▼
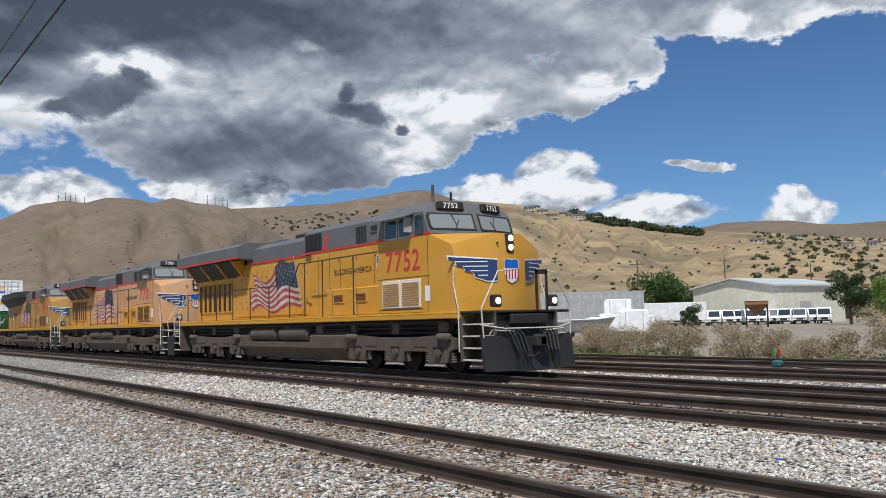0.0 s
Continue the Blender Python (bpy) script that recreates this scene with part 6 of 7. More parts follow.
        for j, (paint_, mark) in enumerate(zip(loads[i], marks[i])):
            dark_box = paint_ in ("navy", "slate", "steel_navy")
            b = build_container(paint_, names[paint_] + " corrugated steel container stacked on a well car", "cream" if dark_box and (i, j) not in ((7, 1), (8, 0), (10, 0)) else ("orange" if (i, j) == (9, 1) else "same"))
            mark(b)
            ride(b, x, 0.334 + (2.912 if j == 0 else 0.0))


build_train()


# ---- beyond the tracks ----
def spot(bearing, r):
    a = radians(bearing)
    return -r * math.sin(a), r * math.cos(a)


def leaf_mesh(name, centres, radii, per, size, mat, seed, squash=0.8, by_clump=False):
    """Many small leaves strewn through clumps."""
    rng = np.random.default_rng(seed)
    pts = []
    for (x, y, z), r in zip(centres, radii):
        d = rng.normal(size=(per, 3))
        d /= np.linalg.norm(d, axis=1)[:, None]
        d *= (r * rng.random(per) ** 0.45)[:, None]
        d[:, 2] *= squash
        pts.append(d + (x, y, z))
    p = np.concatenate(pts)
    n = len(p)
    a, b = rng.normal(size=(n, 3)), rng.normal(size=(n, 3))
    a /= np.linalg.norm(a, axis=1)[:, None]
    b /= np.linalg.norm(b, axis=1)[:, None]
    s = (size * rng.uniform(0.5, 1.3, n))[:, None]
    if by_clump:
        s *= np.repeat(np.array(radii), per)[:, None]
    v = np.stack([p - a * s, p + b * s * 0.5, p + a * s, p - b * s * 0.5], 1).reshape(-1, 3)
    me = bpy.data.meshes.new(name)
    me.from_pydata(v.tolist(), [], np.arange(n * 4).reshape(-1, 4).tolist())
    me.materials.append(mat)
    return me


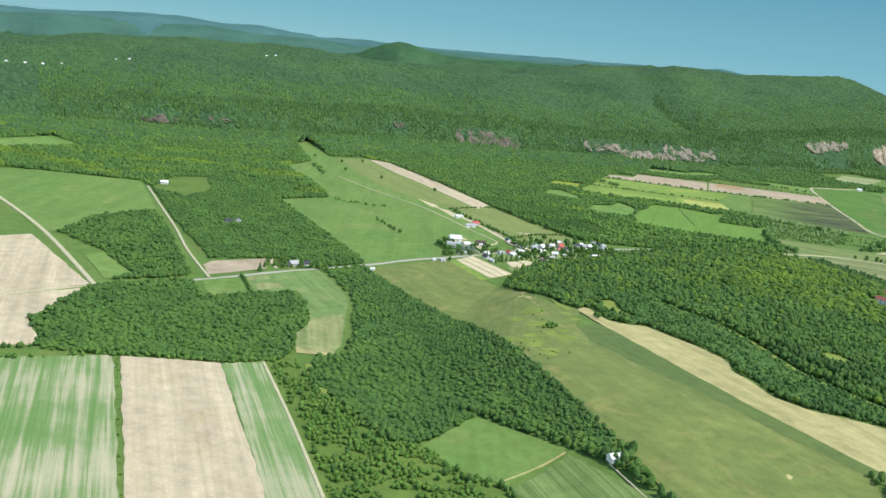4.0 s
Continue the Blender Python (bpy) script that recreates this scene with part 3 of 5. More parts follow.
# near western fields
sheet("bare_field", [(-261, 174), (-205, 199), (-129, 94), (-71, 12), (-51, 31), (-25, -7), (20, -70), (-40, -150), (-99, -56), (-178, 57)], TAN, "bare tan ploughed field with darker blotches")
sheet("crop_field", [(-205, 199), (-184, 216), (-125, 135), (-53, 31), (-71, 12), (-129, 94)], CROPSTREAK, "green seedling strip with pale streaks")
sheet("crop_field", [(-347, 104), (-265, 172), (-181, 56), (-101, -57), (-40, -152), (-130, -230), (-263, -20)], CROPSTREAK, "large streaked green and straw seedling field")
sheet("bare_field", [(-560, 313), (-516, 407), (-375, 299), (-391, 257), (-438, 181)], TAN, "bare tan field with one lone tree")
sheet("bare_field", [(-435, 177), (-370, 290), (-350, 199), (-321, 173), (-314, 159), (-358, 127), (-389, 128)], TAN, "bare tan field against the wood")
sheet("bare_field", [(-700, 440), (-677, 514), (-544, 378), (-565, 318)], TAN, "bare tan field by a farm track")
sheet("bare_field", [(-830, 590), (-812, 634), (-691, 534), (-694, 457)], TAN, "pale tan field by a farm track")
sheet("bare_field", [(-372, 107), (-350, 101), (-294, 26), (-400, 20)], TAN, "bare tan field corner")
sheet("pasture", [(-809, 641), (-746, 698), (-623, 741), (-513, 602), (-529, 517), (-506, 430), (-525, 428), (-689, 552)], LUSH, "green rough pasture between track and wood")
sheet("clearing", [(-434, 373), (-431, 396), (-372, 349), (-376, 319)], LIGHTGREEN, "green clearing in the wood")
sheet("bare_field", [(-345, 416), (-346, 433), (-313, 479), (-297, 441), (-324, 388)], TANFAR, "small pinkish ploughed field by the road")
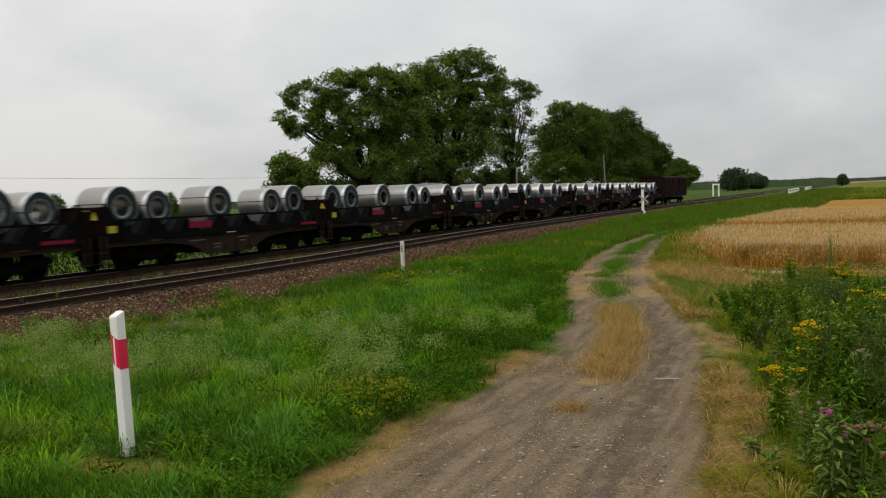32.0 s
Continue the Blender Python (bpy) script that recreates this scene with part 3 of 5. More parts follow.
▲
## SET TASK
Make an exact copy of the records above, with the pictures left out.

## FINAL RESULT
0.0 s
Continue the Blender Python (bpy) script that recreates this scene with part 6 of 7. More parts follow.
        for j, (paint_, mark) in enumerate(zip(loads[i], marks[i])):
            dark_box = paint_ in ("navy", "slate", "steel_navy")
            b = build_container(paint_, names[paint_] + " corrugated steel container stacked on a well car", "cream" if dark_box and (i, j) not in ((7, 1), (8, 0), (10, 0)) else ("orange" if (i, j) == (9, 1) else "same"))
            mark(b)
            ride(b, x, 0.334 + (2.912 if j == 0 else 0.0))


build_train()


# ---- beyond the tracks ----
def spot(bearing, r):
    a = radians(bearing)
    return -r * math.sin(a), r * math.cos(a)


def leaf_mesh(name, centres, radii, per, size, mat, seed, squash=0.8, by_clump=False):
    """Many small leaves strewn through clumps."""
    rng = np.random.default_rng(seed)
    pts = []
    for (x, y, z), r in zip(centres, radii):
        d = rng.normal(size=(per, 3))
        d /= np.linalg.norm(d, axis=1)[:, None]
        d *= (r * rng.random(per) ** 0.45)[:, None]
        d[:, 2] *= squash
        pts.append(d + (x, y, z))
    p = np.concatenate(pts)
    n = len(p)
    a, b = rng.normal(size=(n, 3)), rng.normal(size=(n, 3))
    a /= np.linalg.norm(a, axis=1)[:, None]
    b /= np.linalg.norm(b, axis=1)[:, None]
    s = (size * rng.uniform(0.5, 1.3, n))[:, None]
    if by_clump:
        s *= np.repeat(np.array(radii), per)[:, None]
    v = np.stack([p - a * s, p + b * s * 0.5, p + a * s, p - b * s * 0.5], 1).reshape(-1, 3)
    me = bpy.data.meshes.new(name)
    me.from_pydata(v.tolist(), [], np.arange(n * 4).reshape(-1, 4).tolist())
    me.materials.append(mat)
    return me


4.0 s
Continue the Blender Python (bpy) script that recreates this scene with part 3 of 5. More parts follow.
# near western fields
sheet("bare_field", [(-261, 174), (-205, 199), (-129, 94), (-71, 12), (-51, 31), (-25, -7), (20, -70), (-40, -150), (-99, -56), (-178, 57)], TAN, "bare tan ploughed field with darker blotches")
sheet("crop_field", [(-205, 199), (-184, 216), (-125, 135), (-53, 31), (-71, 12), (-129, 94)], CROPSTREAK, "green seedling strip with pale streaks")
sheet("crop_field", [(-347, 104), (-265, 172), (-181, 56), (-101, -57), (-40, -152), (-130, -230), (-263, -20)], CROPSTREAK, "large streaked green and straw seedling field")
sheet("bare_field", [(-560, 313), (-516, 407), (-375, 299), (-391, 257), (-438, 181)], TAN, "bare tan field with one lone tree")
sheet("bare_field", [(-435, 177), (-370, 290), (-350, 199), (-321, 173), (-314, 159), (-358, 127), (-389, 128)], TAN, "bare tan field against the wood")
sheet("bare_field", [(-700, 440), (-677, 514), (-544, 378), (-565, 318)], TAN, "bare tan field by a farm track")
sheet("bare_field", [(-830, 590), (-812, 634), (-691, 534), (-694, 457)], TAN, "pale tan field by a farm track")
sheet("bare_field", [(-372, 107), (-350, 101), (-294, 26), (-400, 20)], TAN, "bare tan field corner")
sheet("pasture", [(-809, 641), (-746, 698), (-623, 741), (-513, 602), (-529, 517), (-506, 430), (-525, 428), (-689, 552)], LUSH, "green rough pasture between track and wood")
sheet("clearing", [(-434, 373), (-431, 396), (-372, 349), (-376, 319)], LIGHTGREEN, "green clearing in the wood")
sheet("bare_field", [(-345, 416), (-346, 433), (-313, 479), (-297, 441), (-324, 388)], TANFAR, "small pinkish ploughed field by the road")
32.0 s
Continue the Blender Python (bpy) script that recreates this scene with part 3 of 5. More parts follow.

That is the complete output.